* [Data lines]:
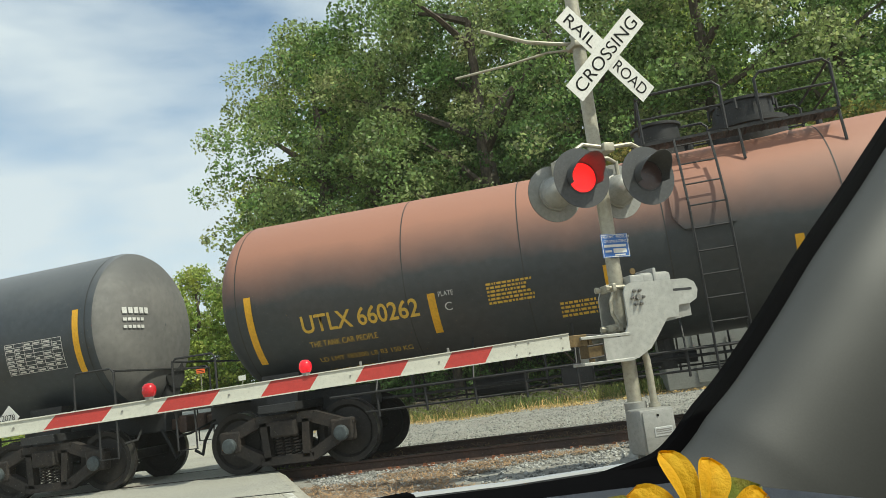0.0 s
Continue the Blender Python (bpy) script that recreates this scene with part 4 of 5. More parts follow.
# ---------------------------------------------------------------- the car from which we look
def own_car():
    eye = Vector((0.335, -11.972, 1.02))
    gz = land(eye.x, eye.y) - eye.z
    ob = thing("car", Matrix.Translation(eye) @ road_m, "silver car with a dark grey dashboard, seen from inside", "car")
    # dashboard: a gently domed shelf with a raised hood towards the driver
    bm = bmesh.new()
    xs = np.linspace(-1.05, 0.44, 44)
    ys = np.linspace(0.06, 0.745, 28)
    rows = []
    for y in ys:
        row = []
        for x in xs:
            z = -0.0900 - 0.026 * (x - 0.05) - 0.05 * max(0, x - 0.1) ** 1.5 + 0.020 * (0.70 - y) - 0.10 * max(0, 0.34 - y) ** 1.2
            d = ((x - 0.02) / 0.24) ** 2 + ((y - 0.36) / 0.17) ** 2
            z += 0.012 * max(0, 1 - d) ** 0.6 if d < 1 else 0
            z -= 0.05 * max(0, abs(x + 0.1) - 0.5) ** 2
            row.append(bm.verts.new((x, y, z)))
        rows.append(row)
    for p, q in zip(rows, rows[1:]):
        for i in range(len(xs) - 1):
            bm.faces.new((p[i], p[i + 1], q[i + 1], q[i]))
    bmesh.ops.solidify(bm, geom=bm.faces[:], thickness=0.02)
    dash = part("dashboard", bm, M["dash"], ob, "matt blue-grey dashboard", smooth=True)
    bm = bmesh.new()
    plate_z = [(0.185, -0.0926), (0.275, -0.0953)]
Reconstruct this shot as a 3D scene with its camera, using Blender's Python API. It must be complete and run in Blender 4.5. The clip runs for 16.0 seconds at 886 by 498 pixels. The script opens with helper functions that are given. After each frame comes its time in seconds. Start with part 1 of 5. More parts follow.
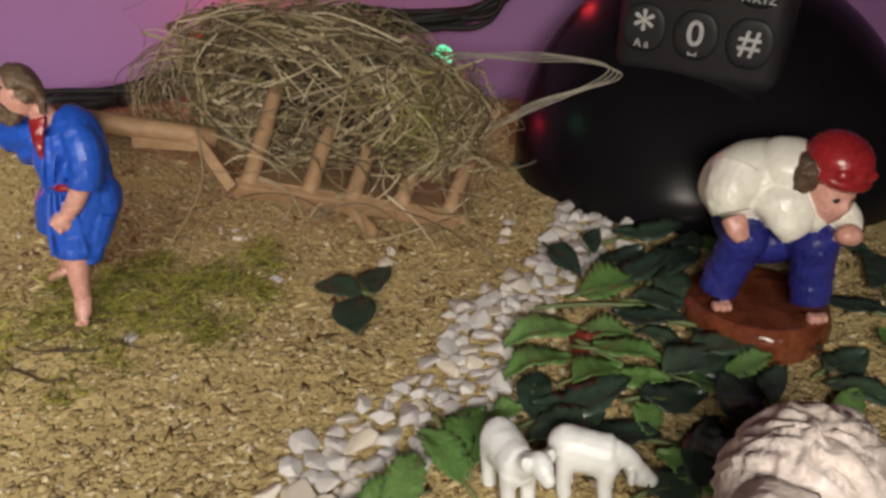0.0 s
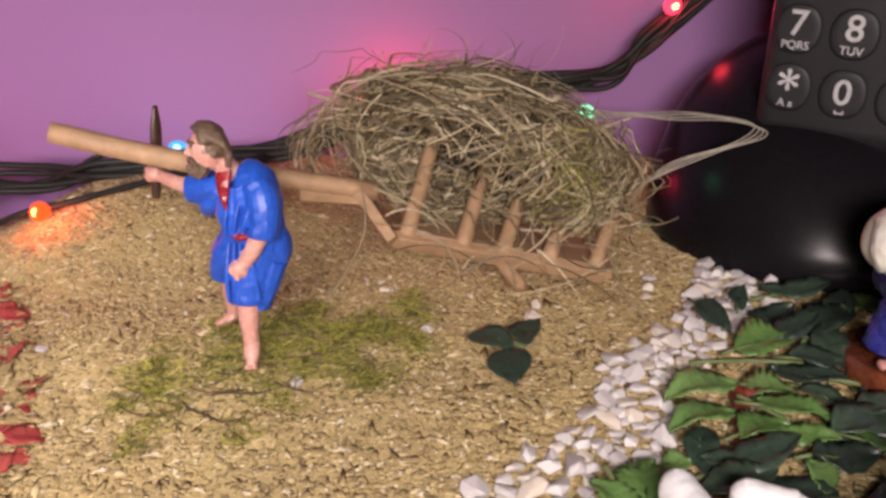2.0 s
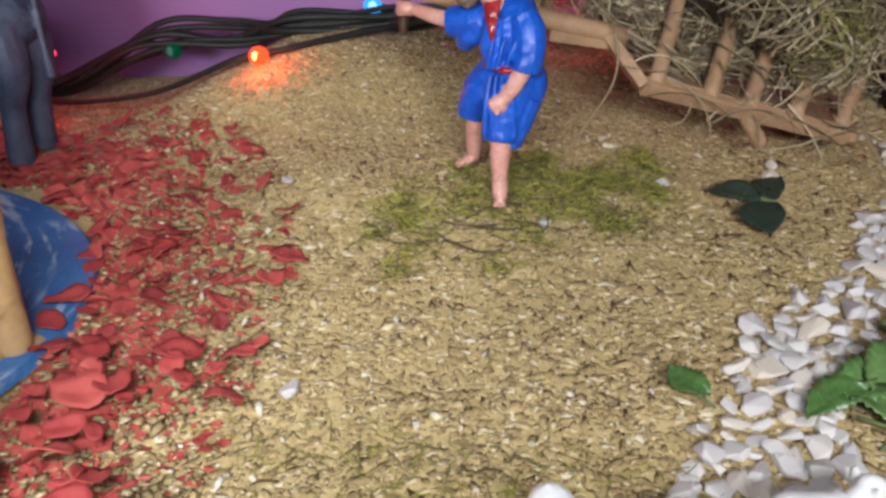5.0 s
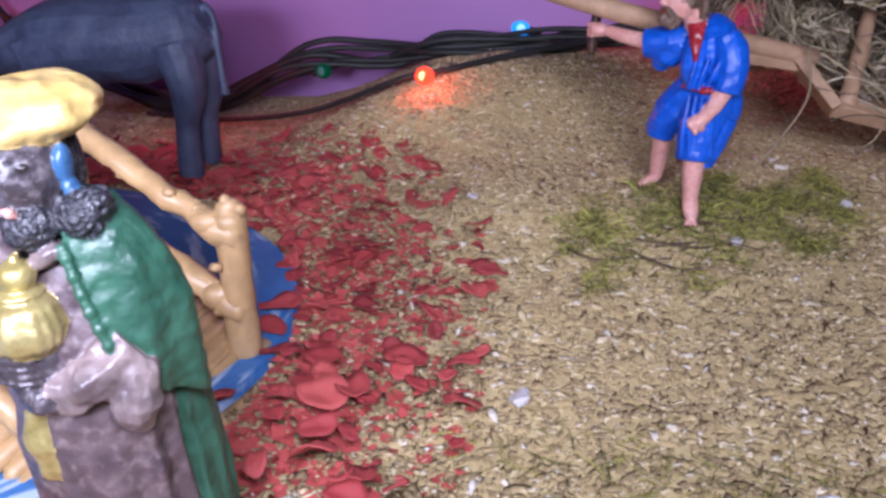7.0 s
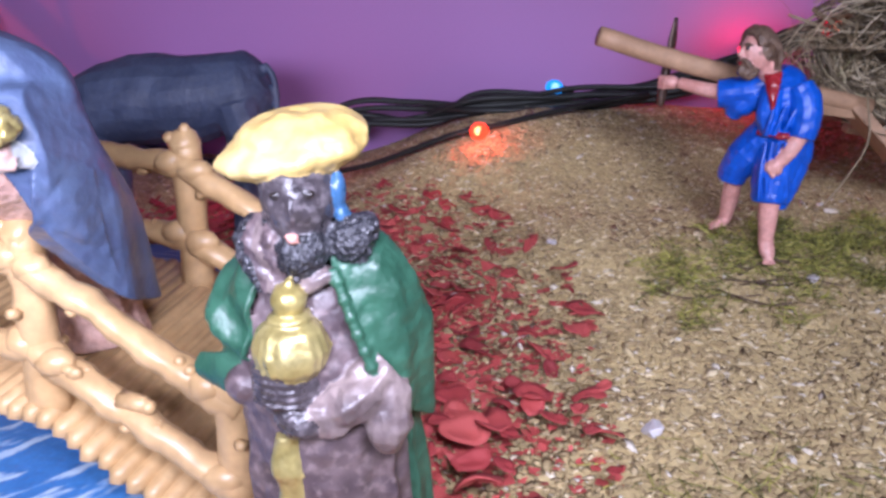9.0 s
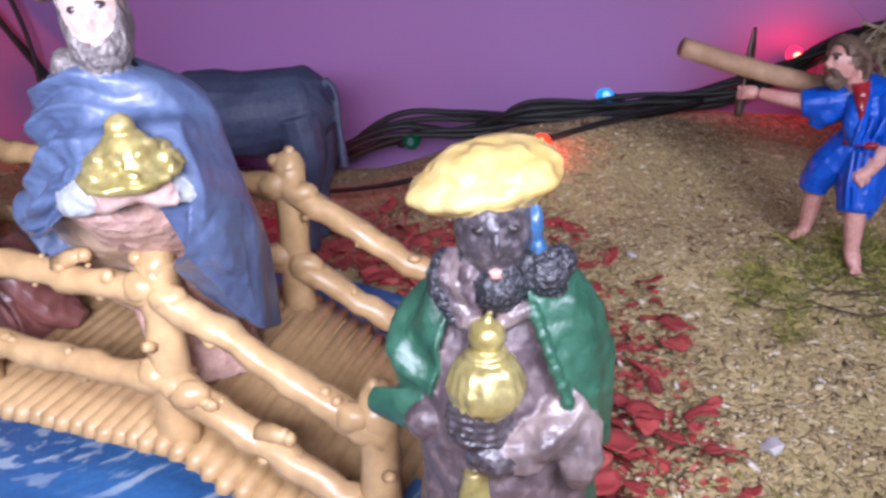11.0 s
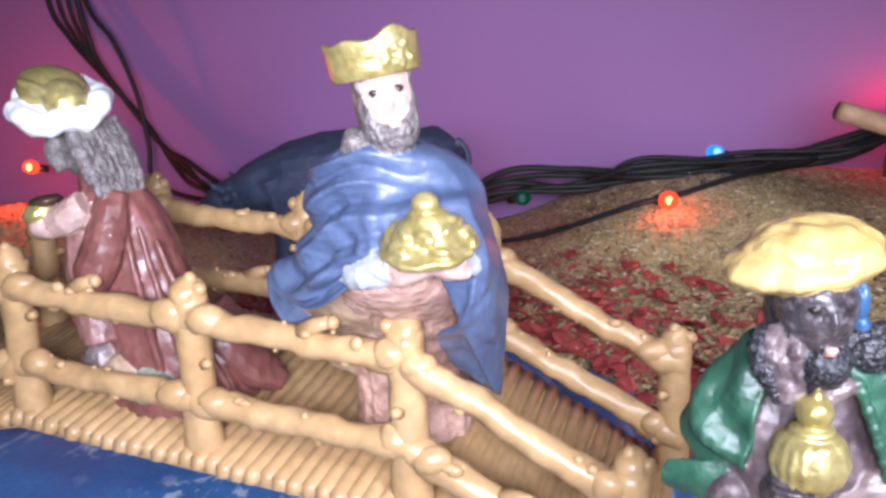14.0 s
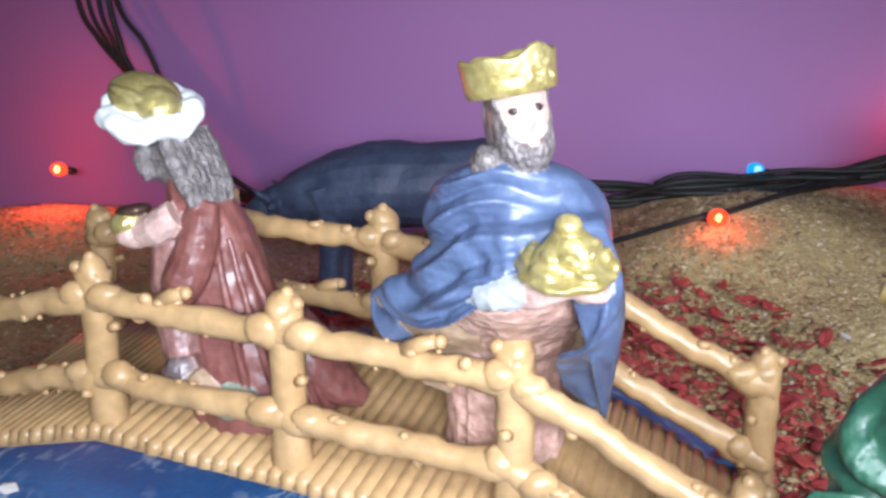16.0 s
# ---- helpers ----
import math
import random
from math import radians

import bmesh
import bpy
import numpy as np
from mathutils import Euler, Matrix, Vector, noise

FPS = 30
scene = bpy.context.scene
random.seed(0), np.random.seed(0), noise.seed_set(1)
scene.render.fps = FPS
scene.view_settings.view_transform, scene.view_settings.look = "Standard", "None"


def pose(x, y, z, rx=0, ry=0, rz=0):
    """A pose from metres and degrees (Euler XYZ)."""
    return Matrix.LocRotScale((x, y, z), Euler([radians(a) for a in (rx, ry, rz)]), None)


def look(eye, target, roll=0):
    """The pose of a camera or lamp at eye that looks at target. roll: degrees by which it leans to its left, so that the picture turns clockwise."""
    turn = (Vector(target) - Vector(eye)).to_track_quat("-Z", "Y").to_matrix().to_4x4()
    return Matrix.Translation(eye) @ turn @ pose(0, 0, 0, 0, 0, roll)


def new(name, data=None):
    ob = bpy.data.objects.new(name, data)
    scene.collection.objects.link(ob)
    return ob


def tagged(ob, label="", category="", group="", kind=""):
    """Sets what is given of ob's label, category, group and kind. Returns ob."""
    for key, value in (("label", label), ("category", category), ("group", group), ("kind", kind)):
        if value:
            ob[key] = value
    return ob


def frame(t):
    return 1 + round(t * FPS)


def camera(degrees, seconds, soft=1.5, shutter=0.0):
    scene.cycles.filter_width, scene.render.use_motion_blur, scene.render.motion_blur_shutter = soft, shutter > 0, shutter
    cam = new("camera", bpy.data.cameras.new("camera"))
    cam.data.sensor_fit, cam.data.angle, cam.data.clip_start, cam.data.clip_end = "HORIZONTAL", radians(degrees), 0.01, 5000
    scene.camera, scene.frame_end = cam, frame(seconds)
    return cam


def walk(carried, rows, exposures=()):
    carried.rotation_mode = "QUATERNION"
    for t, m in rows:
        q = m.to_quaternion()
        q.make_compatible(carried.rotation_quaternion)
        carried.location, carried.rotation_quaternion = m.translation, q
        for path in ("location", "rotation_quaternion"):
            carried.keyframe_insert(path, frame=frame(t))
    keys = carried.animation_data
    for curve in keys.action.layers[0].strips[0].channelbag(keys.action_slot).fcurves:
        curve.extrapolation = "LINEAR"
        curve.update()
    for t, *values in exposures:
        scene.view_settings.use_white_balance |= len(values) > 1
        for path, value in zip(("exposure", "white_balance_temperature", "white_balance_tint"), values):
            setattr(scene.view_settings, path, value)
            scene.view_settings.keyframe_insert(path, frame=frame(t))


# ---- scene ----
from mathutils.bvhtree import BVHTree

cam = camera(54.9, 16.0, soft=3.0)
PATH = [
    (0, (-0.00539, 0.01261, 0.16303), (-0.00478, 0.93304, -0.22788), -0.738),
    (0.5, (-0.00985, 0.01256, 0.16421), (-0.02174, 0.94369, -0.20027), -1.013),
    (1, (-0.01617, 0.01171, 0.16398), (-0.04943, 0.95146, -0.17625), -1.331),
    (1.5, (-0.02103, 0.00865, 0.16488), (-0.07648, 0.95147, -0.16379), -1.561),
    (2, (-0.02856, 0.00566, 0.16333), (-0.11088, 0.94854, -0.15949), -1.648),
    (2.5, (-0.03678, 0.00539, 0.16120), (-0.13609, 0.94556, -0.16470), -1.437),
    (3, (-0.04182, 0.00300, 0.15982), (-0.15066, 0.93798, -0.17777), -1.207),
    (3.5, (-0.05027, -0.00070, 0.15525), (-0.16303, 0.92577, -0.20384), -0.976),
    (4, (-0.05817, -0.00359, 0.15035), (-0.18015, 0.91425, -0.22740), -0.993),
    (4.5, (-0.06798, -0.00577, 0.14825), (-0.21009, 0.90328, -0.24345), -0.915),
    (5, (-0.07758, -0.00684, 0.14463), (-0.23731, 0.88999, -0.26789), -0.633),
    (5.2, (-0.08098, -0.00685, 0.14191), (-0.25093, 0.88310, -0.28129), -0.581),
    (7.3, (-0.122, -0.024, 0.1448), (-0.3435, 0.8795, -0.2221), -0.8),
    (7.5, (-0.127, -0.027, 0.1435), (-0.33153, 0.88665, -0.20781), -0.6),
    (8, (-0.139, -0.032, 0.1427), (-0.31495, 0.89676, -0.18356), -0.5),
    (8.2, (-0.143, -0.0338, 0.1412), (-0.31545, 0.90033, -0.17131), -0.4),
    (10.3, (-0.16813, -0.03661, 0.14432), (-0.32760, 0.89890, -0.17093), -1.680),
    (10.5, (-0.17216, -0.03679, 0.14495), (-0.33064, 0.89958, -0.16825), -1.664),
    (11, (-0.17997, -0.03679, 0.14540), (-0.33826, 0.90034, -0.16561), -1.802),
    (11.5, (-0.18760, -0.03602, 0.14479), (-0.34711, 0.90153, -0.16433), -1.791),
    (12, (-0.19328, -0.03828, 0.14582), (-0.35099, 0.90298, -0.15279), -2.003),
    (12.5, (-0.19840, -0.03987, 0.14743), (-0.35686, 0.90582, -0.13639), -2.128),
    (13, (-0.20715, -0.04096, 0.14891), (-0.37179, 0.90798, -0.12019), -2.132),
    (13.5, (-0.21350, -0.04759, 0.15226), (-0.38266, 0.90261, -0.10946), -2.004),
    (14, (-0.21923, -0.04599, 0.15189), (-0.40411, 0.90212, -0.10676), -2.165),
    (14.5, (-0.22162, -0.04558, 0.15202), (-0.42324, 0.90017, -0.10275), -2.045),
    (15, (-0.22646, -0.04416, 0.15162), (-0.43091, 0.90167, -0.10061), -1.776),
    (15.5, (-0.23426, -0.04621, 0.15284), (-0.42626, 0.90306, -0.09622), -1.386),
    (16, (-0.24227, -0.04663, 0.15381), (-0.41243, 0.90623, -0.09737), -0.776),
]
EXPOSURES = [(0, -1.00, 6700, 10), (0.3, -0.84, 6750, 13), (0.5, -0.55, 6800, 17), (1.0, -0.42, 6800, 22), (1.5, -0.40, 6700, 26), (3.0, -0.45, 6400, 18), (3.5, -0.42, 6180, 11), (4.5, -0.50, 5850, 11), (5.0, -0.68, 5700, 11),
             (7.3, -0.80, 4980, 30), (8.0, -0.74, 4980, 30), (10.5, -1.00, 5130, 26), (11.0, -1.03, 5130, 26), (13.0, -1.06, 5170, 25), (14.0, -0.92, 5200, 22), (15.0, -0.88, 5200, 17), (16.0, -0.84, 5150, 12)]
walk(cam, [(t, look(eye, target, roll)) for t, eye, target, roll in PATH], EXPOSURES)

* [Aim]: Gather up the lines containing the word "parts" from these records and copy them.

* [Problem solution]:
Continue the Blender Python (bpy) script that recreates this scene with part 4 of 5. More parts follow.
Reconstruct this shot as a 3D scene with its camera, using Blender's Python API. It must be complete and run in Blender 4.5. The clip runs for 16.0 seconds at 886 by 498 pixels. The script opens with helper functions that are given. After each frame comes its time in seconds. Start with part 1 of 5. More parts follow.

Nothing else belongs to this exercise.